Understanding Failures of Deep Networks via Robust Feature Extraction
This work addresses the problem of understanding and debugging deep network failures for machine learning engineers, offering an incremental approach to failure analysis.
This paper introduces a method to characterize and explain deep network failures by identifying visual attributes that lead to poor performance, leveraging a separate robust model for feature extraction instead of crowdsourced labels. The method is evaluated on ImageNet, demonstrating its effectiveness in discovering failure modes and assisting engineers with error analysis.

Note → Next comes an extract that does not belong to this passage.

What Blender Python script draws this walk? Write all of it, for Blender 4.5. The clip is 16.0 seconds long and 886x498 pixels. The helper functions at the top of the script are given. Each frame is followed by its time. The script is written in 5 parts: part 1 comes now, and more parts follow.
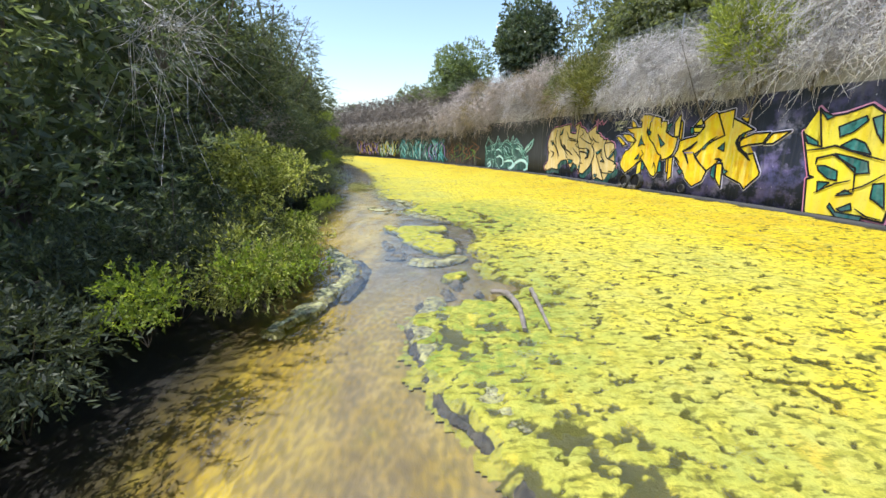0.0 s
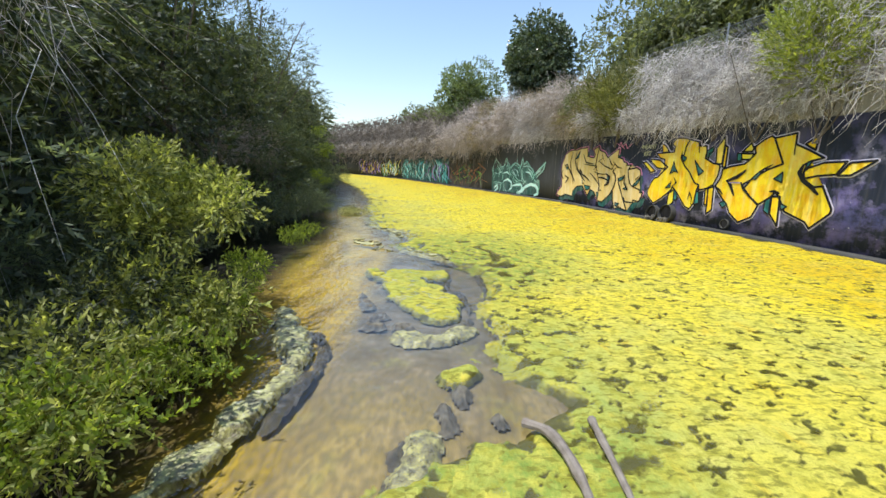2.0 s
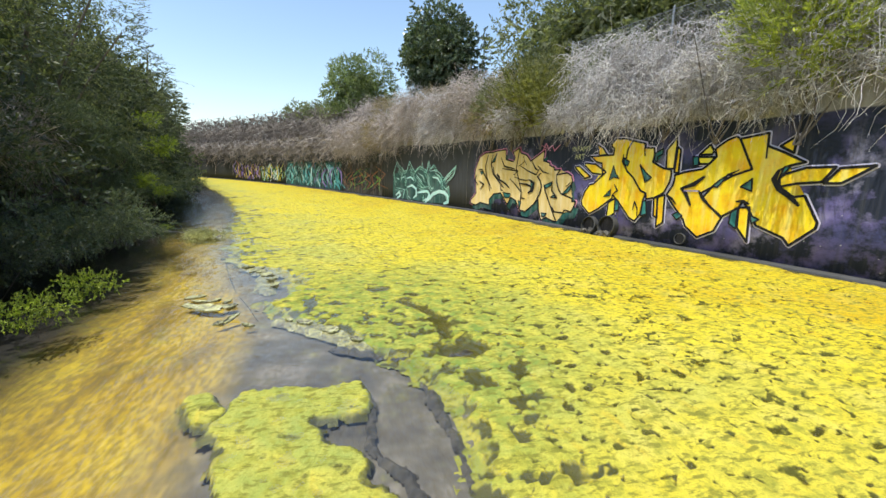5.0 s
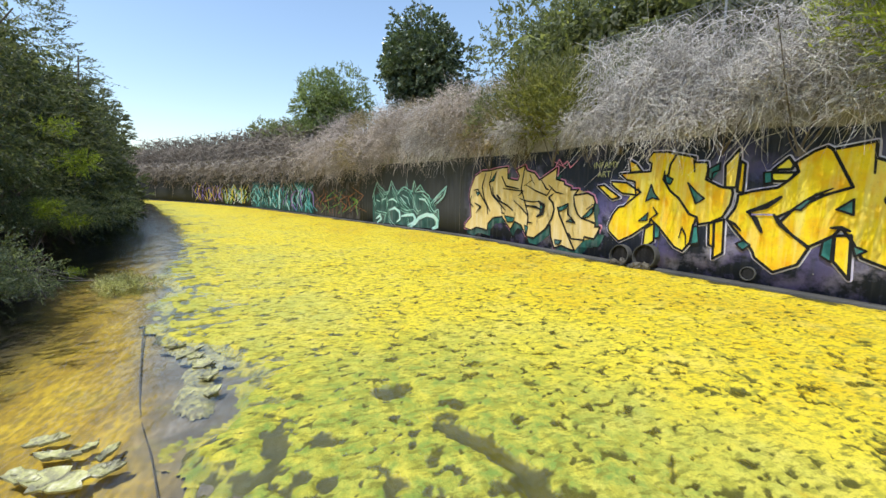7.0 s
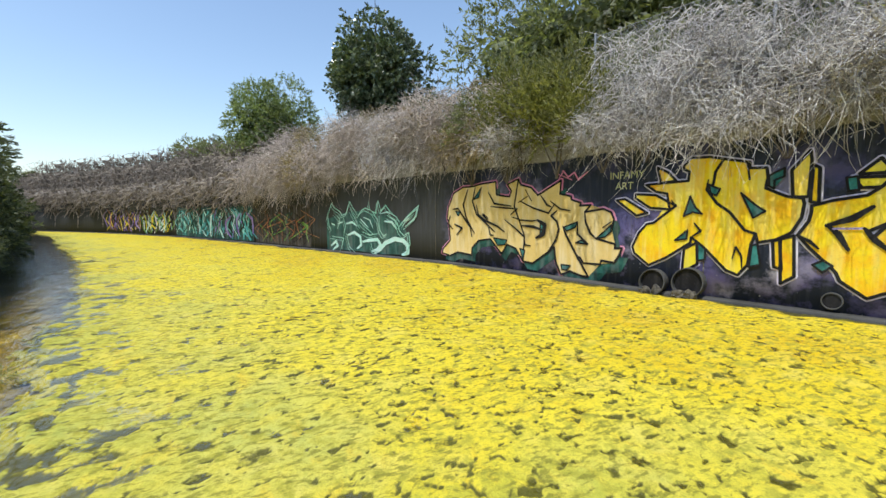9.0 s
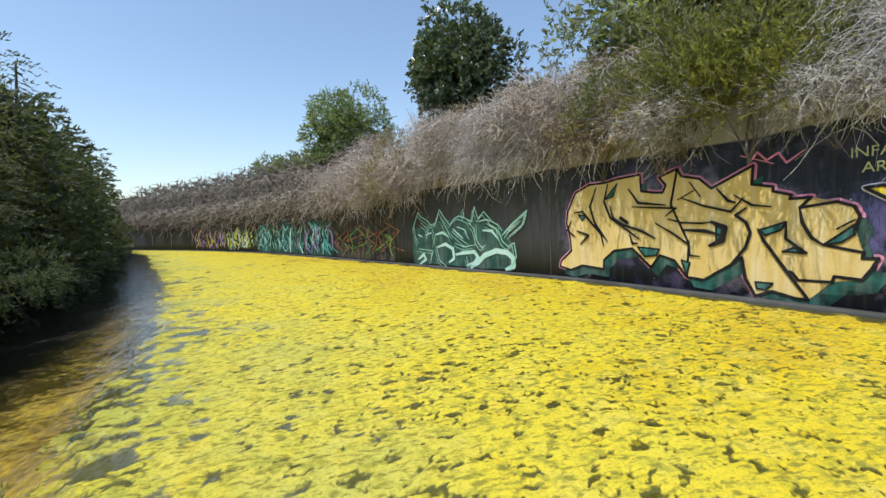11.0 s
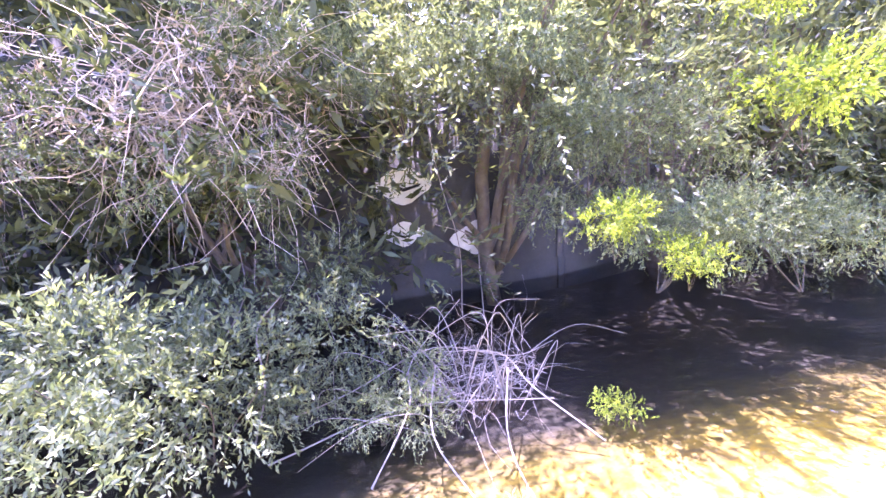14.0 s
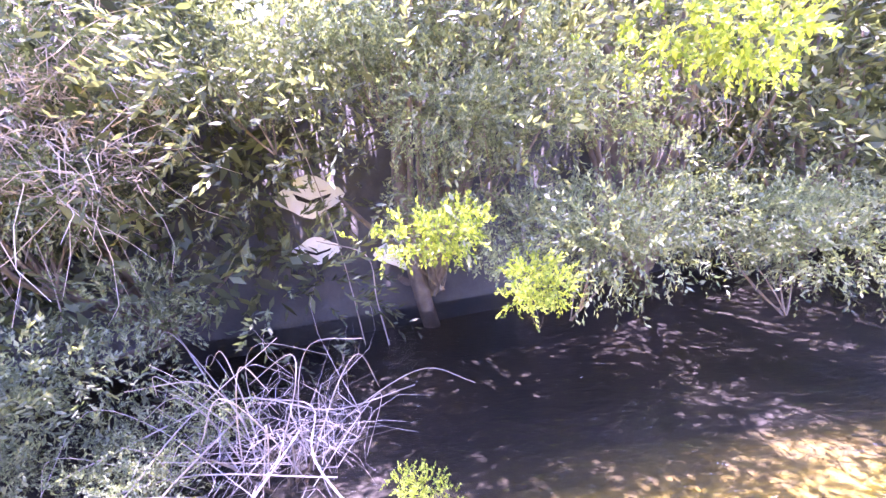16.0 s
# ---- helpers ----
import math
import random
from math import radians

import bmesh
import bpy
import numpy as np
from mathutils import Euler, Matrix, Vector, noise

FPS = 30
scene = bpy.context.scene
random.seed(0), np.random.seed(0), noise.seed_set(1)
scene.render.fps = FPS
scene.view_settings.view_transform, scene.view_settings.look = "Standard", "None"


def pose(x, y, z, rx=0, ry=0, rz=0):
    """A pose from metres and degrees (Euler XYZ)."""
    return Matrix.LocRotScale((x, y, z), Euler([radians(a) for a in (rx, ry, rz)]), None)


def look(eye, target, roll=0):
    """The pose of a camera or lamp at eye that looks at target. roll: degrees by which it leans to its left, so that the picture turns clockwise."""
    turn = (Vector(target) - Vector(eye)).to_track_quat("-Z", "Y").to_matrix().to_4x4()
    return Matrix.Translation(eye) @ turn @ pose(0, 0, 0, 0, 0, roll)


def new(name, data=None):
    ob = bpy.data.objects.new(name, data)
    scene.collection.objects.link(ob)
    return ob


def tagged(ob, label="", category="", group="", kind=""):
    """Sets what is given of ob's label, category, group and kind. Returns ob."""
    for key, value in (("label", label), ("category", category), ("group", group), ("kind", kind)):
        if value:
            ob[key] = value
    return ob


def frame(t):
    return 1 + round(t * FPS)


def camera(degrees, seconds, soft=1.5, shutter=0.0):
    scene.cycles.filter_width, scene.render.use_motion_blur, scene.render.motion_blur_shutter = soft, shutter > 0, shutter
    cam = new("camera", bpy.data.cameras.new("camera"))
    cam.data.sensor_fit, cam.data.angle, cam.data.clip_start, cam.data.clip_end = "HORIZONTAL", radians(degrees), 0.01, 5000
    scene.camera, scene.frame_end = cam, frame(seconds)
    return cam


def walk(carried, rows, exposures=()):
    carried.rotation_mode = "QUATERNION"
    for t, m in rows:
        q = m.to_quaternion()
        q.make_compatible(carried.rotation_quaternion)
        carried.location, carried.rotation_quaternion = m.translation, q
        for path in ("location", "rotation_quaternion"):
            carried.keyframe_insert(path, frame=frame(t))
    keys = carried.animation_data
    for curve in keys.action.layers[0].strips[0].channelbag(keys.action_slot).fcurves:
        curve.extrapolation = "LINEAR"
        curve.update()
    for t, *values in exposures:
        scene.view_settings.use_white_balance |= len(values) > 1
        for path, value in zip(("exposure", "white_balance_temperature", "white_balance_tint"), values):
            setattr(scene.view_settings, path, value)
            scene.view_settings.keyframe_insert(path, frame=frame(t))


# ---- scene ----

Traditional evaluation metrics for learned models that report aggregate scores over a test set are insufficient for surfacing important and informative patterns of failure over features and instances. We introduce and study a method aimed at characterizing and explaining failures by identifying visual attributes whose presence or absence results in poor performance. In distinction to previous work that relies upon crowdsourced labels for visual attributes, we leverage the representation of a separate robust model to extract interpretable features and then harness these features to identify failure modes. We further propose a visualization method aimed at enabling humans to understand the meaning encoded in such features and we test the comprehensibility of the features. An evaluation of the methods on the ImageNet dataset demonstrates that: (i) the proposed workflow is effective for discovering important failure modes, (ii) the visualization techniques help humans to understand the extracted features, and (iii) the extracted insights can assist engineers with error analysis and debugging.